Is the claim that these apps have special deals and APIs with Google and Apple to access this data?

There are certainly no public APIs to get these recordings (if they exist). The claims in the article seem pretty audacious and are presented with no evidence.

Related: Am I wrong that Facebook's apps cannot access random conversation without having been granted microphone access on Android?
I don't even have the app installed, but I see similarly relevant stuff occasionally when I browse to FB, which tells me that there gathering enough knowledge Annie me from a plethora of other sources.
The thing I always come back to with these claims is battery life and/or data usage. If your phone was always listening to you, it would need to either be always streaming the audio data back to home base, in which case you’d notice the data usage, or it would be doing on-device voice recognition, which would cause noticeable battery drain. Both cases would make it very easy to detect and this question would already be answered definitively.
"If your phone was always listening to you, it would need to either be always streaming the audio data back to home base"

Not necessarily. It could also send the data intermittently, in batches.

Even then, of course, there would be data usage. But you might not notice it. It might be hidden as part of the data use of various Google apps.

For instance, on my phone the "Google Play Store", "Android OS", "Google Services" and "Google" apps regularly send or receive many megabytes of data. What data they're sending is completely opaque to me. If it was recorded voice data, I'd never know.

You could test your local drain hypothesis pretty easily. Turn on voice activation of e.g. Google on an Android. This means your device is now listening to and analyzing every word to see if it ever recognizes 'Okay Google'. If your theory is correct you'd notice a substantial battery drain compared to having this functionality disabled. I'm going to guess you will notice basically nothing. The nice thing about neural network driven systems is that while they are very resource intensive to build, once built they are (generally) extremely resource friendly. And training a network to recognize one of a wide array of terms would be no more difficult than training one to recognize Okay Google. And the best thing is that false hits don't really matter that much, if you assume the only motivation is advertising.
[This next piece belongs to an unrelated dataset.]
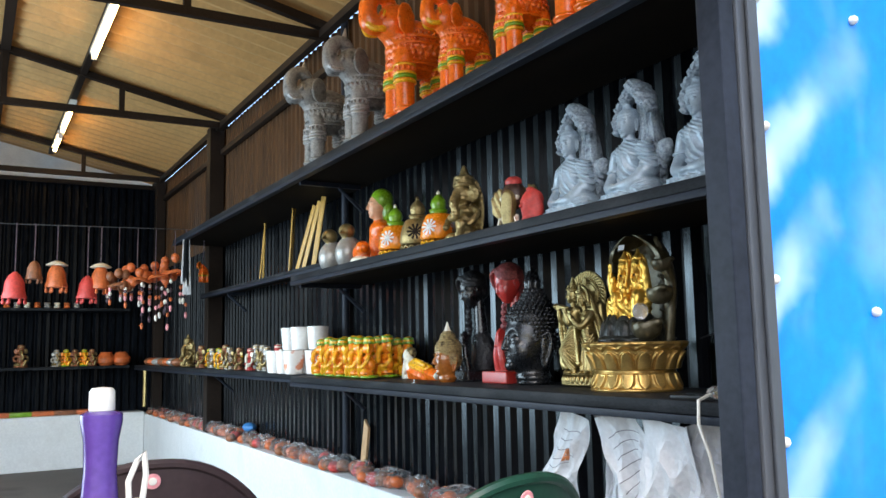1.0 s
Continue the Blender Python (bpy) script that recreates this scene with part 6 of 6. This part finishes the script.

Though, for what it's worth, my bet would be on exfiltration of the data instead of local analysis. Put the shoe on the other foot. Imagine your goal is to exfiltrate data from a device in a covert fashion. You can come up with countless clever ways starting at the most low level with extreme compression. All that matters is that what is said can be recovered - it doesn't need to sound pleasant, or even intelligible as long as another system can reconstruct the speech (even if at great computational expense) from what you send. And from there you can come up with all sorts of clever ideas such as only sending the data during other normal transmissions.